Especially given that it's just a fact that your adversaries let in millions of people in a four year span and leave you with the mess. Where is the sense of fair play in that?

Even worse this sort of no-but-yes suggestion where people demand an unreasonable (imo) standard is a trick used by bad actors who are hostile to enforcement anyway, so they've poisoned the well for you.

A genteel immigration system that slides illegals out of the populace to their homes is possible. It is not possible under these conditions.

There are, it seems obvious to me, technologies (social and literal) that could be employed at scale to make this kind of evasion obviously impossible and not worth attempting

If you are going to strongly stake out this position, I think you have an obligation to spell out what technologies those are. Ankle monitors? Those are usually used for people with ties to the place they are living, as it's much better at monitoring compliance than preventing flight. Common sense tells me recent arrivals with no strong ties to the community would simply throw the ankle monitor in the trash and hitch a ride out of town.

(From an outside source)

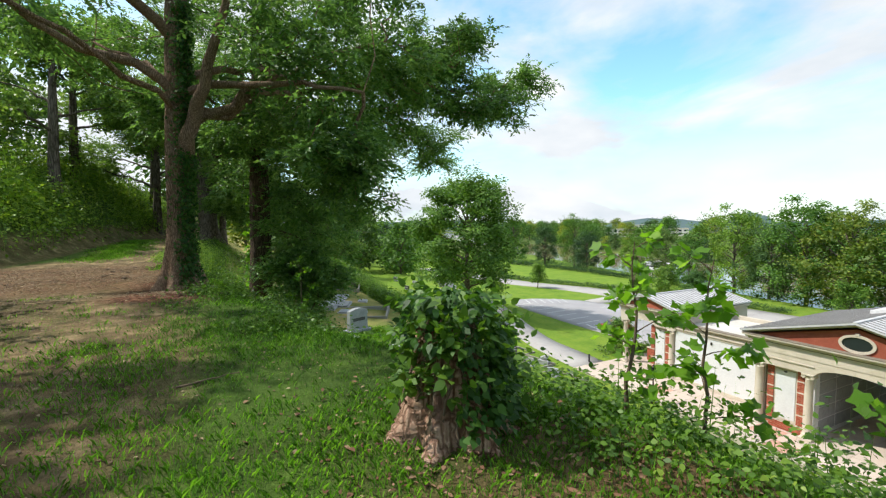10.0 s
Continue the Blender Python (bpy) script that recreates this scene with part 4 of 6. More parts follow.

What else are you envisioning?

Common sense tells me recent arrivals with no strong ties to the community would simply throw the ankle monitor in the trash and hitch a ride out of town.

But suppose the moment the monitor goes silent and/or leaves a certain area, a manhunt is automatically called. Perhaps all citizens in a certain radius get an alert on their phones, with a picture of the guy and instructions to report him if sighted. That's obviously a very blunt way to do it, but then this isn't my job; I admit I can only gesture at the hazy shapes of solutions, here. But it just seems obvious to me that "find a guy if you knew where he was yesterday, already suspected he might run, and had arbitrary amounts of time to tag him however you wanted" should not be a problem for an efficient state apparatus at our current level of technological development. This cannot be an unsolvable problem. I didn't even go into any of the more controversial low-hanging fruit like CCTV, or making people carry mandatory ID.

But it just seems obvious to me that "find a guy if you knew where he was yesterday, already suspected he might run, and had arbitrary amounts of time to tag him however you wanted" should not be a problem for an efficient state apparatus at our current level of technological development.

I don't understand why this seems obvious to you. This is a big country, with lots of people, and not a lot of patience for civic duties. It is far more than a trivial matter to track the activities of someone who does not want to be tracked. People here generally are not comfortable with PRC-levels of domestic surveillance, and if emulating China is the cost of being easy-going with illegal migrants, I doubt very much you will get many willing to pay that price.